- Born: Gudrun Dorothea Martius 21 April 1908 Göttingen, Germany
- Died: 26 September 1998 (aged 90) Bærum, Norway
- Occupation: Diplomat
- Spouse: Johan Georg A. Ræder ​ ​(m. 1940)​
- Children: Peter Nicolay Ræder
- Relatives: Charles Robertson (uncle)

= Gudrun Dorothea Ræder =

Norwegian diplomat (1908–1998)

Gudrun Dorothea Ræder (née Martius; 21 April 1908 – 26 September 1998) was a Norwegian diplomat. She was the first female Norwegian diplomat, serving at the legation in London.

==Personal life==
Ræder was born in Göttingen on 21 April 1908, a daughter of Rudolf Ancus Martius and Dorothea Robertson. In 1940 she married Johan Georg A. Ræder. They were the parents of Peter Nicolay Ræder (born 1943).

She died in Bærum in 1998.

==Career==
Ræder was appointed at the Ministry of Foreign Affairs in 1938, and served as secretary in London from 1938 to 1939, thus becoming the first female Norwegian diplomat. From November 1939 to March 1940 she took part in negotiations on trade agreements between Norway and Germany, and between Norway and Great Britain, as secretary for both the Norwegian delegations.

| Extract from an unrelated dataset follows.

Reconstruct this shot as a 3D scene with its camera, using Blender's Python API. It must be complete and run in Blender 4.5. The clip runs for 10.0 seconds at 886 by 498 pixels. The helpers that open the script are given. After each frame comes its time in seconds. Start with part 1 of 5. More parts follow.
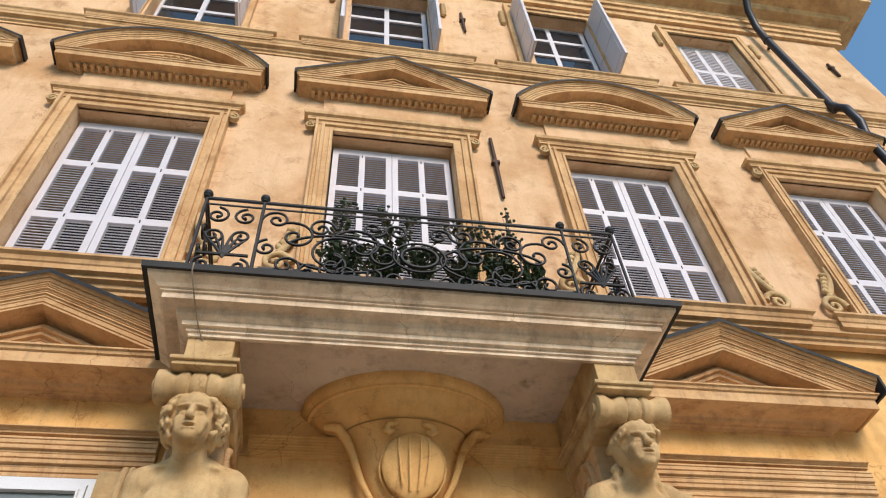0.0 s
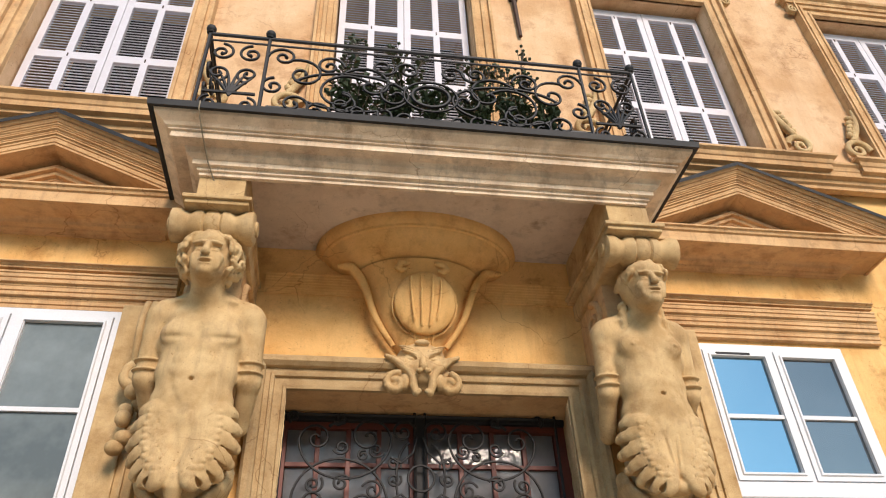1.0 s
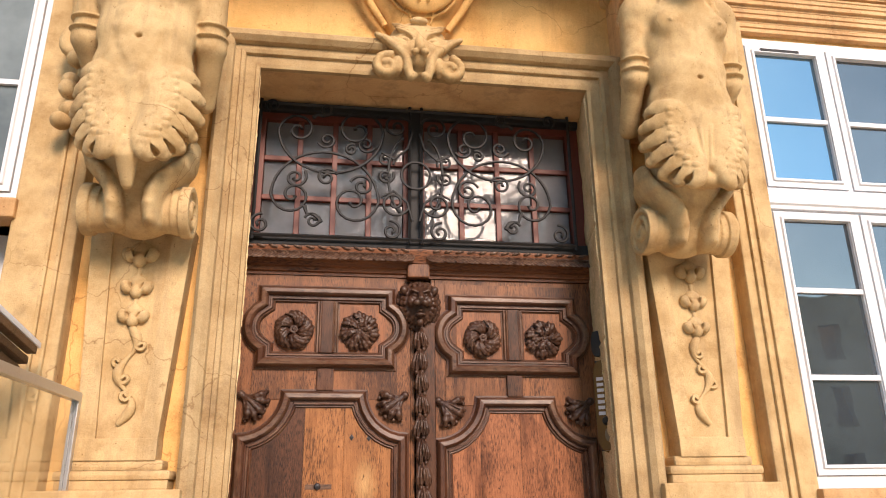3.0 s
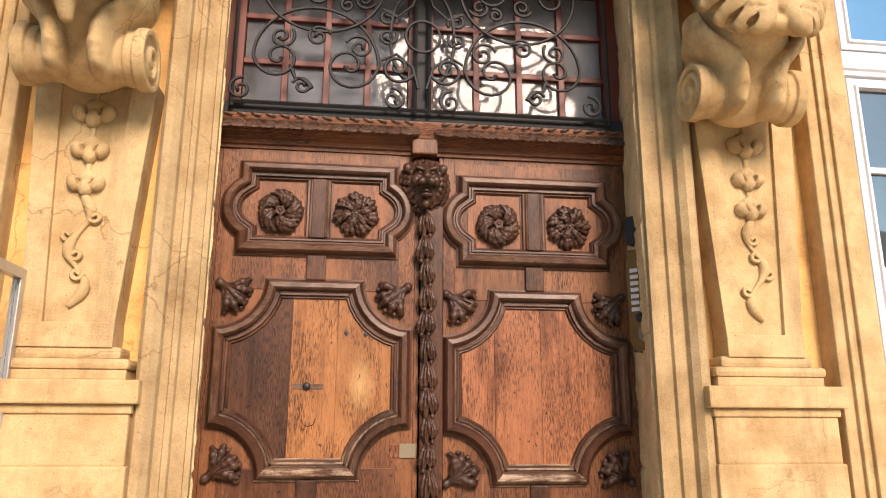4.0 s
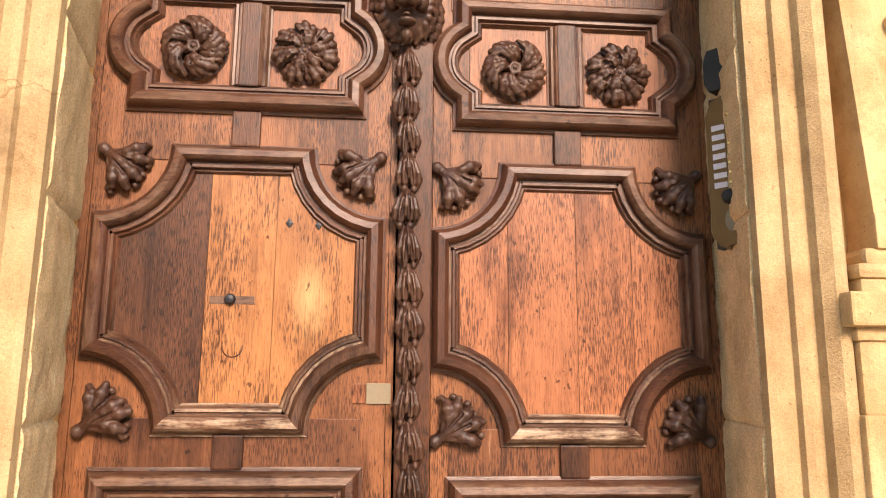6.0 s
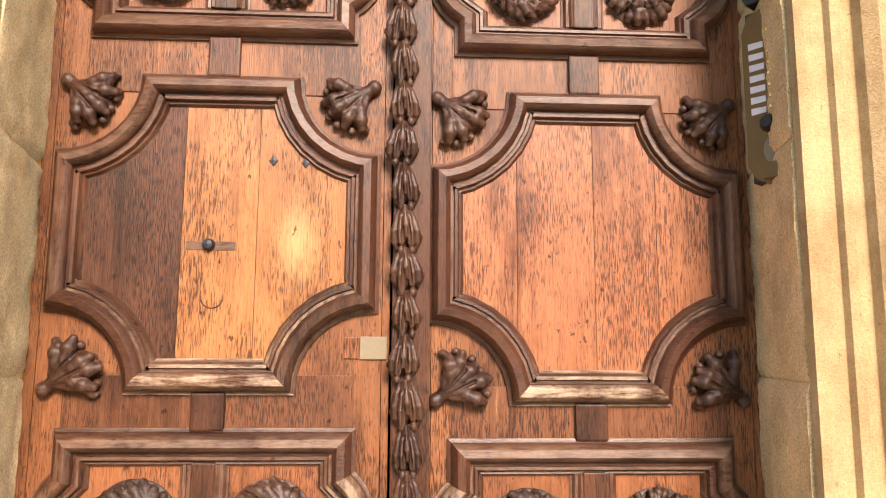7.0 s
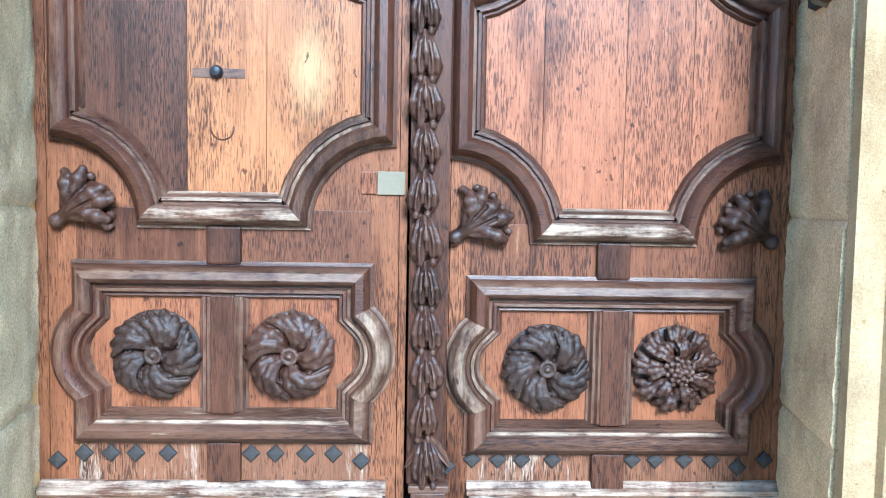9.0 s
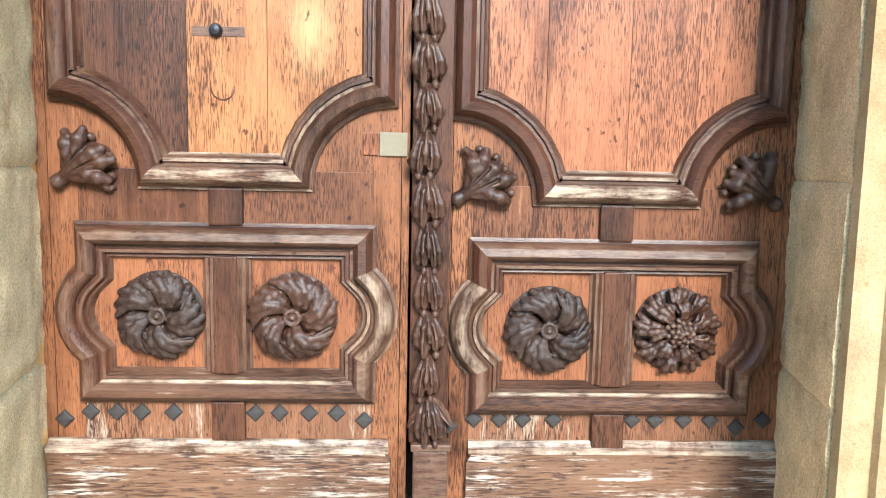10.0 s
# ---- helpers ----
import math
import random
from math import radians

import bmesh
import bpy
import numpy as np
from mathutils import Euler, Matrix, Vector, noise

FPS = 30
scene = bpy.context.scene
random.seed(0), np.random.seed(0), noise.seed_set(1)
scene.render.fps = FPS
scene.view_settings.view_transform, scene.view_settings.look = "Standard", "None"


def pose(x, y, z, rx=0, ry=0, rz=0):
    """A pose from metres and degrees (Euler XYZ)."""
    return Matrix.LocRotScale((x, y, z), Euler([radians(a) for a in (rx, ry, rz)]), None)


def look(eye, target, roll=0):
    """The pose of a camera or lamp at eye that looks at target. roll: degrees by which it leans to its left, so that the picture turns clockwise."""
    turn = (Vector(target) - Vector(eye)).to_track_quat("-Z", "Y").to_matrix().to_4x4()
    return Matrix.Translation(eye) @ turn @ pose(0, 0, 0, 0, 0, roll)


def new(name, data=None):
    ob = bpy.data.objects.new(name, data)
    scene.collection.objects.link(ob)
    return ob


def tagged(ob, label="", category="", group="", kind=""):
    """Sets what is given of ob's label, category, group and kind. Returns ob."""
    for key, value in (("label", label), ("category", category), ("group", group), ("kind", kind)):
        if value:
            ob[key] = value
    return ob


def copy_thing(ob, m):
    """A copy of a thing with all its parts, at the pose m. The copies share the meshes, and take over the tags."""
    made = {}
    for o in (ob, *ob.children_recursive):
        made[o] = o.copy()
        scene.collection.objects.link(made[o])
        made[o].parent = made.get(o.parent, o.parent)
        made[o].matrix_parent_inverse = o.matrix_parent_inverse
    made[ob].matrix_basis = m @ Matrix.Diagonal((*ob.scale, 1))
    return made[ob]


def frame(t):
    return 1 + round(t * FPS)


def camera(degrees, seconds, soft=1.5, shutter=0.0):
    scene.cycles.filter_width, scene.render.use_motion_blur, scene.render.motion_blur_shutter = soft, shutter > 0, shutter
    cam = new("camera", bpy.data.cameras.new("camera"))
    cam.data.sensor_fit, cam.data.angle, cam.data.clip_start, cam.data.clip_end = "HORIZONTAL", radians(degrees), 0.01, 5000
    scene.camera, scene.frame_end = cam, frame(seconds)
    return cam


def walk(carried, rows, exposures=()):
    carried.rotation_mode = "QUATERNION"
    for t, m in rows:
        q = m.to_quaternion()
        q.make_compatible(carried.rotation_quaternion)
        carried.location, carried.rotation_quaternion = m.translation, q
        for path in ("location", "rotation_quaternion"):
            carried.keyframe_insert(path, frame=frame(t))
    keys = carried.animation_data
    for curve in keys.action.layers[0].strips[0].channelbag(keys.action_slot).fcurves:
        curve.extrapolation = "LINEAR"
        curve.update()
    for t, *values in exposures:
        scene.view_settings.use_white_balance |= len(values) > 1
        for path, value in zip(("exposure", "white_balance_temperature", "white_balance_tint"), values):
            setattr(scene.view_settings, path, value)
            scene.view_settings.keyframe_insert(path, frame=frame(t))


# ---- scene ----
cam = camera(63.3, 10.0, soft=1.1)
PATH = [
    (0, (-0.677, -4.715, 1.601), (-0.385, -3.431, 3.106), -4.9),
    (0.5, (-0.659, -4.687, 1.596), (-0.378, -3.255, 2.964), -3.7),
    (1, (-0.627, -4.65, 1.576), (-0.354, -3.078, 2.782), -2.7),
    (1.4, (-0.61, -4.559, 1.536), (-0.337, -2.902, 2.622), -2.1),
    (1.5, (-0.607, -4.546, 1.534), (-0.332, -2.865, 2.583), -2.1),
    (2, (-0.611, -4.349, 1.522), (-0.327, -2.586, 2.422), -1.5),
    (2.5, (-0.587, -4.153, 1.477), (-0.297, -2.329, 2.244), -1.1),
    (3, (-0.483, -3.909, 1.446), (-0.195, -2.037, 2.088), -0.8),
    (3.2, (-0.458, -3.802, 1.426), (-0.169, -1.915, 2.02), -0.6),
    (4.3, (-0.271, -3.14, 1.282), (-0.057, -1.203, 1.73), 0.3),
    (4.5, (-0.225, -3.024, 1.262), (-0.015, -1.082, 1.694), 0.3),
    (5, (-0.158, -2.738, 1.23), (0.043, -0.79, 1.633), 0.3),
    (5.5, (-0.135, -2.444, 1.249), (0.043, -0.489, 1.628), 0.3),
    (5.7, (-0.117, -2.35, 1.25), (0.054, -0.393, 1.624), 0.4),
    (6.8, (-0.005, -2.032, 1.227), (0.11, -0.057, 1.518), 0.3),
    (7, (-0.008, -2.0, 1.202), (0.097, -0.022, 1.479), 0.3),
    (7.5, (-0.023, -1.96, 1.199), (0.065, 0.031, 1.37), 0.5),
    (8, (-0.032, -1.943, 1.157), (0.049, 0.053, 1.255), 0.7),
    (8.5, (-0.029, -1.93, 1.157), (0.05, 0.068, 1.133), 0.9),
    (9, (-0.028, -1.92, 1.148), (0.051, 0.075, 1.028), 1.0),
    (9.5, (-0.033, -1.913, 1.151), (0.048, 0.076, 0.957), 1.1),
    (10, (-0.029, -1.917, 1.145), (0.046, 0.069, 0.922), 1.1),
]
walk(cam, [(t, look(eye, target, roll)) for t, eye, target, roll in PATH], exposures=[(0, 0.67, 6000, 19), (1.5, 0.96, 6450, 23), (2.5, 1.14, 6600, 25), (3.2, 1.2, 6600, 26), (4.5, 1.42, 6750, 25), (5.5, 1.68, 6950, 29), (7.5, 2.1, 6200, 19), (8.2, 2.2, 4700, 9), (9.0, 2.2, 4150, 3), (9.6, 2.2, 4700, 3), (10, 2.2, 5000, 6)])

# ---- world, sun and exposure ----
world = bpy.data.worlds.new("sky")
scene.world = world
world.use_nodes = True
wn = world.node_tree.nodes
sky = wn.new("ShaderNodeTexSky")
sky.sky_type, sky.sun_disc = "NISHITA", False
sky.sun_elevation, sky.sun_rotation = radians(32), radians(167)
sky.dust_density, sky.ozone_density = 0.5, 0.6
haze = wn.new("ShaderNodeMix")
haze.data_type, haze.blend_type = "RGBA", "MULTIPLY"
haze.inputs[0].default_value, haze.inputs[7].default_value = 1.0, (0.88, 1.14, 1.02, 1)
world.node_tree.links.new(sky.outputs[0], haze.inputs[6])
world.node_tree.links.new(haze.outputs[2], wn["Background"].inputs[0])
wn["Background"].inputs[1].default_value = 0.13
sun = new("sun", bpy.data.lights.new("sun", "SUN"))
sun.data.energy, sun.data.angle, sun.data.color = 2.3, radians(20), (1.0, 0.84, 0.63)
sun.matrix_world = look((4.6, -20.0, 12.2), (0, 0, 0))


# ---- helpers ----
PLACE = [Matrix()]               # where the pieces that are being built stand


def part(name, bm, material, parent=None, label=""):
    """One mesh object from a bmesh, under a thing or a part."""
    bmesh.ops.transform(bm, matrix=PLACE[0], verts=bm.verts)
    me = bpy.data.meshes.new(name)
    bmesh.ops.recalc_face_normals(bm, faces=bm.faces)
    bm.to_mesh(me)
    bm.free()
    me.materials.append(material)
    ob = new(name, me)
    if parent:
        ob.parent = parent
        ob.matrix_parent_inverse = parent.matrix_world.inverted()
    if label:
        ob["label"] = label
    return ob


def piece(name, me, parent, m):
    """One more object on a shared mesh."""
    ob = new(name, me)
    ob.parent = parent
    ob.matrix_basis = m
    return ob


def thing(name, label, category, at=(0, 0, 0), group="", kind=""):
    ob = new(name)
    ob.empty_display_size = 0.1
    ob.location = at
    bpy.context.view_layer.update()
    return tagged(ob, label, category, group, kind)


def smooth(ob, angle=40):
    me = ob.data
    me.polygons.foreach_set("use_smooth", [True] * len(me.polygons))
    if angle < 180:
        me.set_sharp_from_angle(angle=radians(angle))
    return ob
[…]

In April 1940, after the German invasion of Norway, Gudrun Martius made her way to Stockholm, where she worked a period for the Norwegian embassy. She eventually moved to London, where both her sister and her future husband Johan Georg Ræder were stationed at the embassy. Travelling by plane to Helsinki, and further with ship from Petsamo via Iceland to Scotland, she arrived in London on 7/8 August 1940. Following ongoing conflicts around Halvdan Koht, the Minister of Foreign Affairs in the Norwegian government-in-exile, Martius replaced Unni Diesen as secretary for Koht from end of August, until Koht's resignation in November 1940. Having married Ræder in 1940, she continued working for the Ministry, and from 1941 to 1943 she was personal secretary for the new Minister of Foreign Affairs, Trygve Lie.

She issued the memoir book De uunnværlige flinke in 1975. The book became noted for reporting about warning messages received at the Norwegian Ministry of Foreign Affairs ahead of the German invasion of Norway in 1940.